Get It Right at the Source: Hiring for Customer Service Success
A friend who teaches home music recording has a mantra: “Get It Right at the Source” (GIRATS). In music production, nailing the details early—microphone placement, gain, input quality—makes the entire process exponentially easier. The same principle applies to building a top-shelf customer service team. The source? Hiring.
Get hiring wrong, and you can still succeed, but it’s an uphill battle. I once inherited a disengaged, underperforming customer service team shell-shocked by poor leadership. We turned it around, but it took immense effort and patience. Get hiring right, and your team is primed for success from day one.
So, how do you GIRATS for customer service roles? Focus on two traits that matter most:
1. Curiosity
2. Willingness to Sound Dumb
Curiosity: The Spark of Greatness
Curious people are magnetic. They don’t just solve problems—they uncover opportunities. In customer service, curiosity drives agents to learn the product deeply, ask better questions, and find ways to improve processes. A curious team member might, while exploring the product, spot a tweak that streamlines engineering workflows or boosts marketing’s impact.
When hiring, look for genuine curiosity—not self-serving nosiness, but a desire to understand and improve the world around them. Curious agents don’t settle for “just do these steps.” They dig deeper, and that’s what makes them invaluable.
I’ve seen it firsthand: a curious support agent doesn’t just answer tickets—they uncover insights that make the whole team better. If someone’s content with just checking boxes, they won’t thrive on a high-performing team.

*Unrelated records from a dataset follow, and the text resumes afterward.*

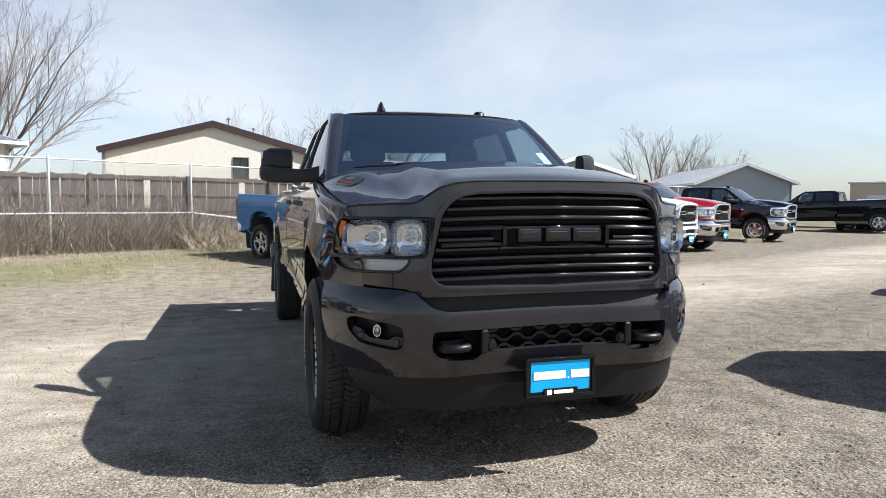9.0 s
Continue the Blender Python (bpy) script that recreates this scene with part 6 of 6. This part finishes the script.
# ---- small things ----
LITTER = mat("white plastic film", (0.42, 0.42, 0.41), 0.45, var=0.1)
rnd_ = random.Random(31)
bag_v, bag_f = [], []
for j in range(9):
    for i in range(15):
        u, v = i / 14 - 0.5, j / 8 - 0.5
        bag_v.append(Vector((u * 0.3, v * 0.15, max(0, 0.04 * noise.noise(Vector((u * 6, v * 9, 4))) + 0.045) + rnd_.uniform(0, 0.012))))
for j in range(8):
    for i in range(14):
        a = j * 15 + i
        bag_f.append([a, a + 1, a + 16, a + 15])
litter = part("plastic_sheet", MB().add(bag_v, bag_f, None, 25), LITTER, None, key="litter")
litter.matrix_basis = Matrix.Translation((3.44, 4.17, ground_z(3.44, 4.17) + 0.002)) @ pose(0, 0, 0, 0, 0, 12)
tagged(litter, "crumpled scrap of white plastic lying on the dirt lane", "litter")
for x, y, a, ln in ((-2.1, 2.3, 30, 0.35), (-1.6, -3.0, 70, 0.25), (1.4, -1.5, 110, 0.2), (-3.3, -0.0, 150, 0.3)):
    st = part("stick", lambda: MB().tube([(-0.5, 0, 0), (-0.15, 0.02, 0.01), (0.2, -0.01, 0.0), (0.5, 0.03, 0.01)], [0.012, 0.02, 0.018, 0.01], 6), STRAW, None, key="stick")
    st.matrix_basis = Matrix.Translation((x, y, ground_z(x, y) + 0.008)) @ pose(0, 0, 0, 0, 0, a) @ Matrix.Diagonal((ln, ln, ln, 1))
    tagged(st, "short pale dry stick lying on the dirt", "stick", "sticks")
dish = thing("satellite_dish", Matrix.Translation((2.05, 30.95, -0.55)), "pale round satellite dish on a pole beside the cream house", "satellite dish")
part("pole", lambda: MB().tube([(0, 0, 0), (0, 0, 3.8)], 0.04, 8), STEEL, dish, key="dish_pole")
part("reflector", lambda: MB().spin([(0.0, 0.0), (0.15, 0.015), (0.3, 0.06), (0.42, 0.13), (0.43, 0.12), (0.3, 0.03), (0.0, -0.03)][::-1], 24, Matrix.Translation((0, -0.1, 3.92)) @ pose(0, 0, 0, 0, 0, -110) @ pose(0, 0, 0, 0, -25, 0), 50), SILVER, dish, key="dish_bowl")
part("feed_arm", lambda: MB().tube([(0, -0.1, 3.6), (-0.12, -0.5, 3.8)], 0.02, 6).box(-0.13, -0.52, 3.83, 0.08, 0.12, 0.08, 0.02), STEEL, dish, key="dish_arm")
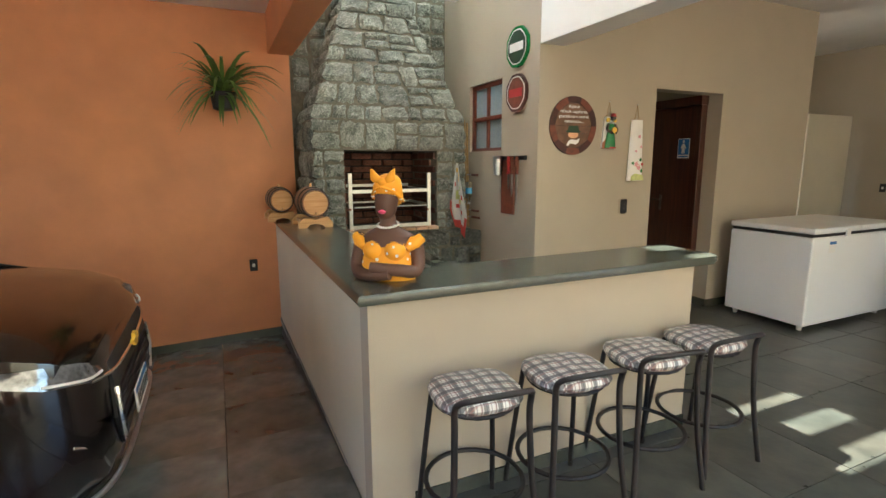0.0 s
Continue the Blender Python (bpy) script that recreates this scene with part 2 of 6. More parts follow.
def curve_pts(pts, n=6, closed=False):
    """A smooth line through points (Catmull-Rom)."""
    p = [Vector(q) for q in pts]
    out = []
    m = len(p) if closed else len(p) - 1
    for i in range(m):
        if closed:
            a, b, c, d = p[i - 1], p[i], p[(i + 1) % len(p)], p[(i + 2) % len(p)]
        else:
            a, b, c, d = p[max(i - 1, 0)], p[i], p[i + 1], p[min(i + 2, len(p) - 1)]
        for k in range(n):
            t = k / n
            out.append(0.5 * ((2 * b) + (c - a) * t + (2 * a - 5 * b + 4 * c - d) * t * t + (3 * b - a - 3 * c + d) * t ** 3))
    if not closed:
        out.append(p[-1])
    return out


def lathe(profile, sides=24, axis="Z", origin=(0, 0, 0), bm=None, cap=True):
    """Turns a profile of (radius, height) about an axis."""
    bm = bm or bmesh.new()
    o = Vector(origin)
    rings = []
    for r, h in profile:
        ring = []
        for k in range(sides):
            a = 2 * math.pi * k / sides
            c, s = r * math.cos(a), r * math.sin(a)
            v = {"Z": (c, s, h), "X": (h, c, s), "Y": (s, h, c)}[axis]
            ring.append(bm.verts.new(o + Vector(v)))
        rings.append(ring)
    for a, b in zip(rings, rings[1:]):
        for k in range(sides):
            bm.faces.new((a[k], a[(k + 1) % sides], b[(k + 1) % sides], b[k]))
    if cap and profile[0][0] > 1e-4:
        bm.faces.new(rings[0][::-1])
    if cap and profile[-1][0] > 1e-4:
        bm.faces.new(rings[-1])
    bmesh.ops.remove_doubles(bm, verts=[v for r in (rings[0], rings[-1]) for v in r], dist=1e-5)
    return bm


def loft(sections, bm=None, caps=True):
    """Skins a row of closed sections with equal counts of points."""
    bm = bm or bmesh.new()
    rings = [[bm.verts.new(p) for p in s] for s in sections]
    n = len(rings[0])
    for a, b in zip(rings, rings[1:]):
        for k in range(n):
            bm.faces.new((a[k], a[(k + 1) % n], b[(k + 1) % n], b[k]))
    if caps:
        bm.faces.new(rings[0][::-1])
        bm.faces.new(rings[-1])
    return bm


def prism(outline, axis, lo, hi, bm=None):
    """An outline in two axes pushed along the third."""
    bm = bm or bmesh.new()
    def at(p, h):
        q = list(p)
        q.insert("XYZ".index(axis), h)
        return Vector(q)
    a = [bm.verts.new(at(p, lo)) for p in outline]
    b = [bm.verts.new(at(p, hi)) for p in outline]
    n = len(outline)
    for k in range(n):
        bm.faces.new((a[k], a[(k + 1) % n], b[(k + 1) % n], b[k]))
    bm.faces.new(a[::-1])
    bm.faces.new(b)
    return bm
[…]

Willingness to Sound Dumb: The Path to Mastery
Ignorance isn’t a flaw—it’s a starting point. The courage to admit “I don’t know” is how people grow. When hiring, I’d pick someone who owns their gaps over a know-it-all every time. A team member who’s open about what they don’t understand quickly becomes the one who knows the most.
This vulnerability builds teams of superheroes. Everyone has strengths and areas to grow. Pretending otherwise stifles learning. A support agent who asks “dumb” questions about, say, how a server pulls database info, is the one who’ll master it—and then teach others.
Hire for Traits, Not Just Skills
You can teach a curious person technical skills. You can train someone who’s open about their gaps to navigate complex systems. But you can’t easily teach curiosity or vulnerability. When hiring for customer service, prioritize these traits over specific expertise. A resume full of tech skills is nice, but a curious, open candidate is gold.
Get it right at the source. Hire for curiosity and a willingness to sound dumb, and you’ll build a customer service team that doesn’t just succeed—it thrives.